» WORK TO DO: Within this material, how many lines have the string "recreates" in them? The answer is a number, with nothing added.

» INPUT DATA:
<<<<

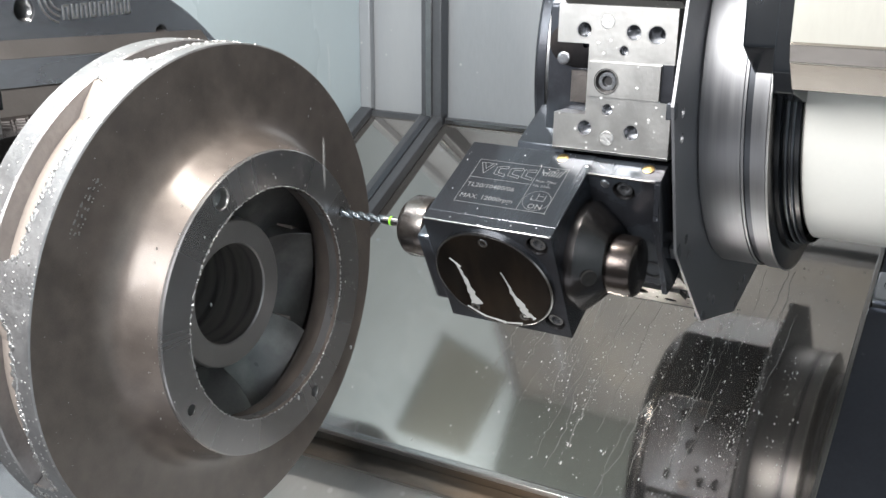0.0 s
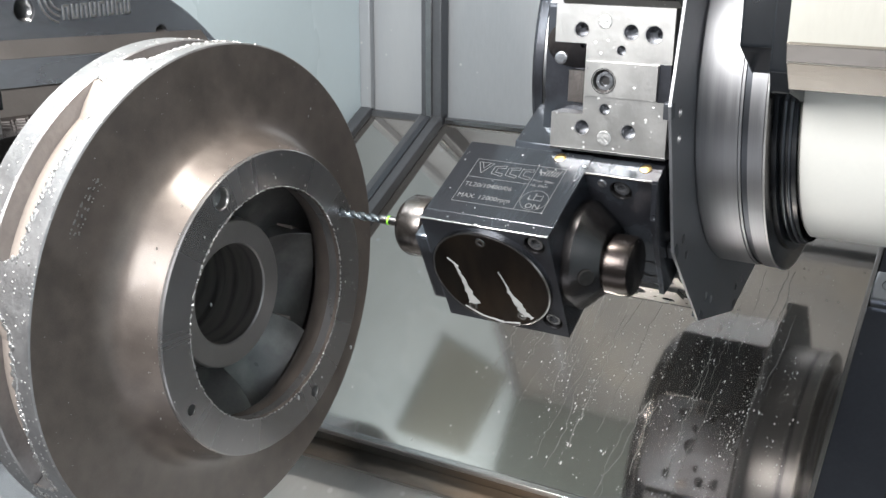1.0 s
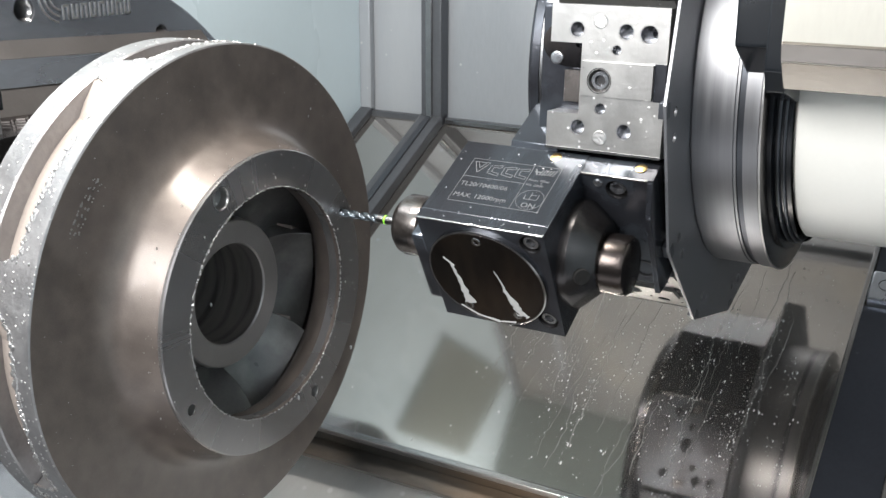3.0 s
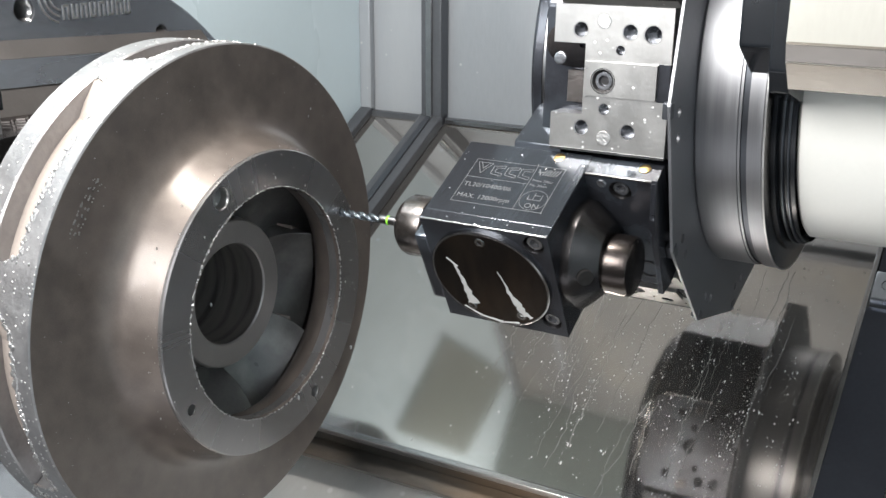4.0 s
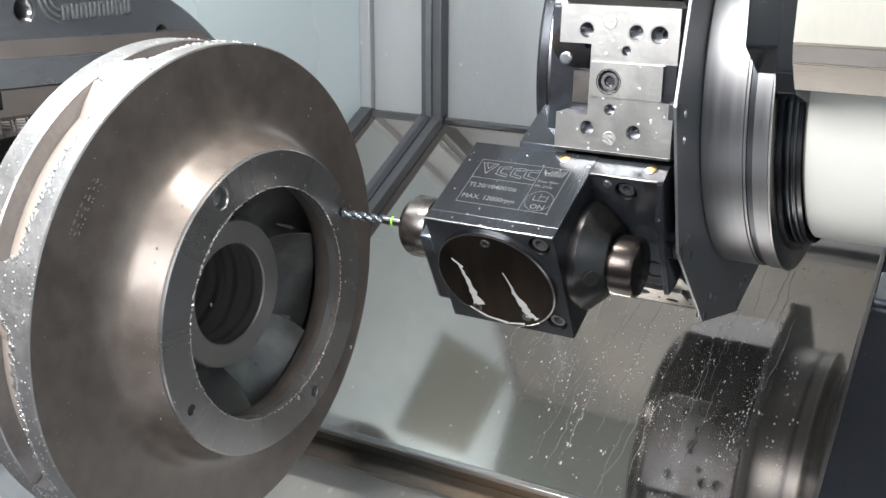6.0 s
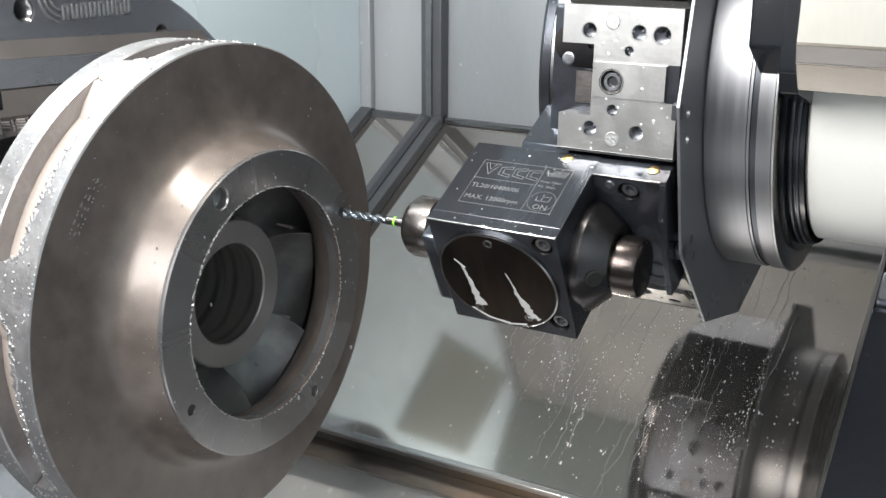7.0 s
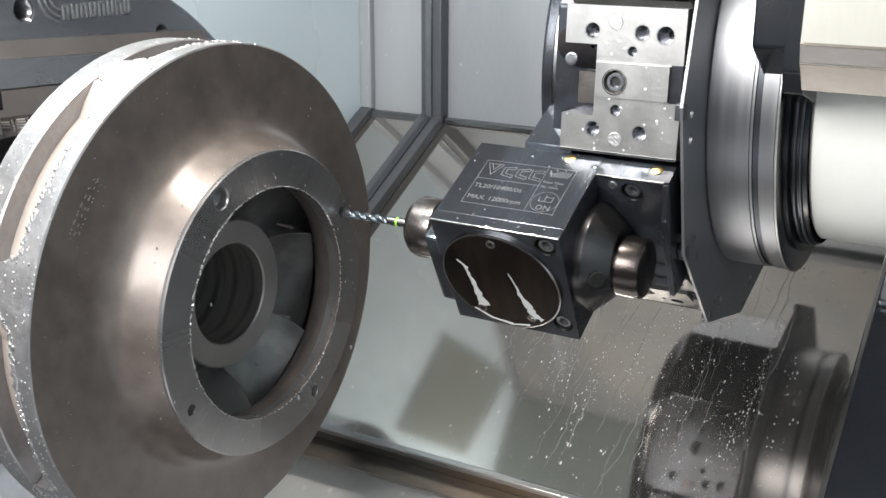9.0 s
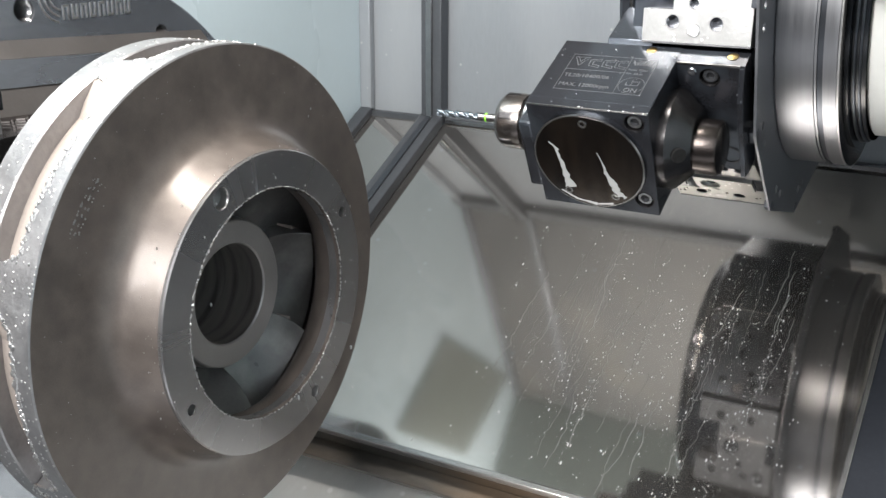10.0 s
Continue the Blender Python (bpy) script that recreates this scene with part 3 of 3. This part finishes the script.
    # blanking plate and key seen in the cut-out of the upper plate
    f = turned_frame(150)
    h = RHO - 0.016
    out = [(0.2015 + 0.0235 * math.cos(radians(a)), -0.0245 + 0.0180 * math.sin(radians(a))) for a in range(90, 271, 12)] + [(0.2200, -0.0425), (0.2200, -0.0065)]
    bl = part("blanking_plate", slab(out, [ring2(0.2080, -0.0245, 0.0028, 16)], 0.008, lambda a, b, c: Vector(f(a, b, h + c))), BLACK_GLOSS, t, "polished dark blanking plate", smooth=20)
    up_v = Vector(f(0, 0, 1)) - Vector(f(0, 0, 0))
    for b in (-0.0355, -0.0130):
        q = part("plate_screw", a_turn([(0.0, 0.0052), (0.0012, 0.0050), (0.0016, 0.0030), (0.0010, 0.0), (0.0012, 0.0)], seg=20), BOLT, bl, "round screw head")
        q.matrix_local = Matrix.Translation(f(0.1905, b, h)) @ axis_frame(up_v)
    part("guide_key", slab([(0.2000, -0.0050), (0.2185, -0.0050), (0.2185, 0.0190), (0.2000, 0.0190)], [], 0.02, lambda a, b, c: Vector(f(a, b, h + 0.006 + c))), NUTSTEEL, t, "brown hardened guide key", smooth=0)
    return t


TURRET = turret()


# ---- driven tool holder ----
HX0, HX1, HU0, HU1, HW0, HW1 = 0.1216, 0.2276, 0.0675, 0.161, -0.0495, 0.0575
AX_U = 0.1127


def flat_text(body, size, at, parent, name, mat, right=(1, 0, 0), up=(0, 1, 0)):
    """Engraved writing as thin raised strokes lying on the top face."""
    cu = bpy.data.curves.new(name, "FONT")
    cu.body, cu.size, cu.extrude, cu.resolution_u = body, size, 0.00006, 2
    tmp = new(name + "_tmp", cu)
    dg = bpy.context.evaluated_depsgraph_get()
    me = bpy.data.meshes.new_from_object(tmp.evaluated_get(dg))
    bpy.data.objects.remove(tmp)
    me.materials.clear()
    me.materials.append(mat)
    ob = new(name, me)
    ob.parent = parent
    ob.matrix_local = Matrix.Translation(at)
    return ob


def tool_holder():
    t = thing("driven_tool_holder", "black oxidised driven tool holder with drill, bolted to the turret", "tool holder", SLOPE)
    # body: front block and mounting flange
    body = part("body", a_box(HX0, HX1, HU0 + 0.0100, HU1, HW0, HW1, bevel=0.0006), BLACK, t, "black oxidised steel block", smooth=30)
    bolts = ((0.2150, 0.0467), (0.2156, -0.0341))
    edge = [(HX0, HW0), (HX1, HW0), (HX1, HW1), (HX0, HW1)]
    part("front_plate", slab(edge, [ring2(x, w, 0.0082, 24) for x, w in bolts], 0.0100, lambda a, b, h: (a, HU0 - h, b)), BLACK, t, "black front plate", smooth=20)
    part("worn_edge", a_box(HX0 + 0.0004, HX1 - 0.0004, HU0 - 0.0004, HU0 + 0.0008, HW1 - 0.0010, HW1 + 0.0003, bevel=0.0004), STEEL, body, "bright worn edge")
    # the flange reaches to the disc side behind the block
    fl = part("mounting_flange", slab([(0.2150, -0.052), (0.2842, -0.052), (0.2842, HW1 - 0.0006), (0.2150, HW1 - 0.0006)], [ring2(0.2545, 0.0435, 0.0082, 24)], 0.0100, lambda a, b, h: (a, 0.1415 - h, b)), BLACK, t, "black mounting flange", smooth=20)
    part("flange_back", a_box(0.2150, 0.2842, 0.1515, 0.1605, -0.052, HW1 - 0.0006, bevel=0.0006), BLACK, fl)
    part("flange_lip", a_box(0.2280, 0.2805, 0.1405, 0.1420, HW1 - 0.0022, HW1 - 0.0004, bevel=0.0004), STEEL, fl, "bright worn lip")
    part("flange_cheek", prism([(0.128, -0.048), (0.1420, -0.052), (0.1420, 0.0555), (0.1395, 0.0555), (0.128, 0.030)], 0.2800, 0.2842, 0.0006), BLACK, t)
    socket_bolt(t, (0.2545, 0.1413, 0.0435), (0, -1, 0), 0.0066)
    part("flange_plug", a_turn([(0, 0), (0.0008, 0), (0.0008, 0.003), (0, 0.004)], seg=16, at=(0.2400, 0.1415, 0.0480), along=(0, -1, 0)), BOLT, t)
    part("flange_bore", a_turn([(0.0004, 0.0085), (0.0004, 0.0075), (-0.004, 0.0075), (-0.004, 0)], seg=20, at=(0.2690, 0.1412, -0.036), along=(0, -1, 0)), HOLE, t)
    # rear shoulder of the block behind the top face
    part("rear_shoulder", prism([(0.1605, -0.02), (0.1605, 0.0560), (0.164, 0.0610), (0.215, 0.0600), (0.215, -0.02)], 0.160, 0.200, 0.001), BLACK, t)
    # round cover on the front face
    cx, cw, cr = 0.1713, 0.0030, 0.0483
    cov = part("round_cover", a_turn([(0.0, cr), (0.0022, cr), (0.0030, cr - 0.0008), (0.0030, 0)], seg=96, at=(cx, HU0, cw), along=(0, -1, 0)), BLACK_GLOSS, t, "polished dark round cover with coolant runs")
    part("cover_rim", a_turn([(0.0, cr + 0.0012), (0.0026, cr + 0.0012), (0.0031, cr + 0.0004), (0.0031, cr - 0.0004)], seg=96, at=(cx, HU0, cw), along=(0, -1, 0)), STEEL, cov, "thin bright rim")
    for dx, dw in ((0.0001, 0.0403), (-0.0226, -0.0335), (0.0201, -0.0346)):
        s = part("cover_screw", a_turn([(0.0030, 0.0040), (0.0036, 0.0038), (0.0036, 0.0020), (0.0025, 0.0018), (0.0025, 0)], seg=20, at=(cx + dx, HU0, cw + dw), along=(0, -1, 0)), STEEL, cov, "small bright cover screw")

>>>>
<<<<

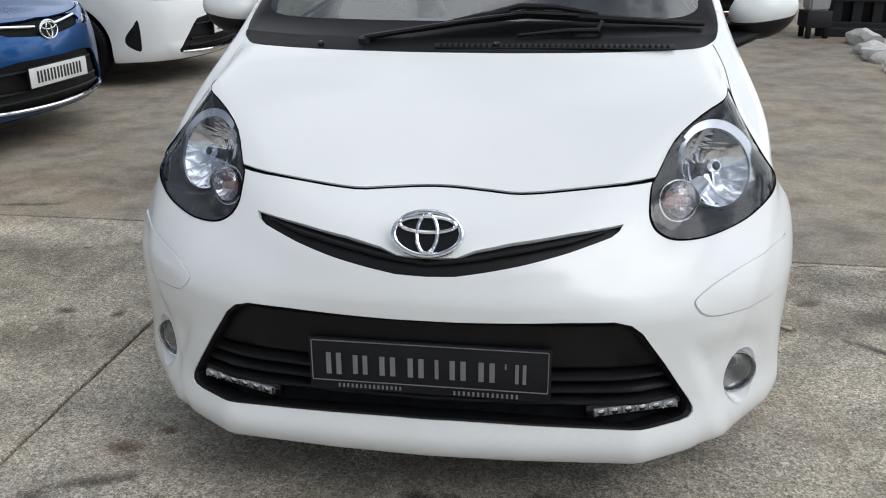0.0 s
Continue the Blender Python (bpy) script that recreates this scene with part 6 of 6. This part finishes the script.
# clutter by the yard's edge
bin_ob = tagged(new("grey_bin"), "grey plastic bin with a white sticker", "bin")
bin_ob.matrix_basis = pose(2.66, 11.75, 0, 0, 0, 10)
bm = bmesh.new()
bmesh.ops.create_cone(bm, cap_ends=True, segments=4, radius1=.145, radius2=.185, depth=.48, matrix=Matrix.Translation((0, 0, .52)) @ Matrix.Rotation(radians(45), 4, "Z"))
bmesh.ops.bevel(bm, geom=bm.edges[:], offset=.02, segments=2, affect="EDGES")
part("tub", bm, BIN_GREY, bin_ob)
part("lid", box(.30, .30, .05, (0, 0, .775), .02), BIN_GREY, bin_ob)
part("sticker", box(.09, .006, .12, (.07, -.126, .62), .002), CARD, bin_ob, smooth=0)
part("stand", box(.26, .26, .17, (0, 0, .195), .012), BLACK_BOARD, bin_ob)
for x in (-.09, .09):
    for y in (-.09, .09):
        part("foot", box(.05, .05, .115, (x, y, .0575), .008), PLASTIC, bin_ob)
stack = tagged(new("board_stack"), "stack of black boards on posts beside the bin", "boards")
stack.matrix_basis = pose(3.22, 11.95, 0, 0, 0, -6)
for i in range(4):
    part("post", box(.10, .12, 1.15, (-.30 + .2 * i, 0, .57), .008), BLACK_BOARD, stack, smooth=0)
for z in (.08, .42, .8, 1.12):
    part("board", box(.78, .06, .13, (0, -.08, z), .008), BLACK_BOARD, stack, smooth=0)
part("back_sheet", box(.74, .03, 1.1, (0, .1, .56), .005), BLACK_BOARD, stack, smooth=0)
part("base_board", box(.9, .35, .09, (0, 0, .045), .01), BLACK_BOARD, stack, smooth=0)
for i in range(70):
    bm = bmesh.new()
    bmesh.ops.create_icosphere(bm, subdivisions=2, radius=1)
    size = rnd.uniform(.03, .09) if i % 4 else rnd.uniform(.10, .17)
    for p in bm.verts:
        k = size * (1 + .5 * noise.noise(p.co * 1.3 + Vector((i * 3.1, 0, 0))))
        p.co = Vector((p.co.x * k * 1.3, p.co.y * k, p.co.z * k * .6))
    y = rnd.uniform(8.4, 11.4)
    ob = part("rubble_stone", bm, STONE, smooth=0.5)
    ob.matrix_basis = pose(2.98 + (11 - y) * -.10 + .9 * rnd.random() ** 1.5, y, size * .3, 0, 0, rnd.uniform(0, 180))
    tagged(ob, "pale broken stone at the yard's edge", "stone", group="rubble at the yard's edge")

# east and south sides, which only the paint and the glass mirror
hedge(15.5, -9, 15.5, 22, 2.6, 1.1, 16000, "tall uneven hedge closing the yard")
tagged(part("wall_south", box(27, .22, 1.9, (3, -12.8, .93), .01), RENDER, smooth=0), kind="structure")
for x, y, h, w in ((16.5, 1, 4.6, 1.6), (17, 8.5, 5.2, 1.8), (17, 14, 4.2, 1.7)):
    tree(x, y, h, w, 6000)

>>>>

» EXERCISE RESPONSE: 2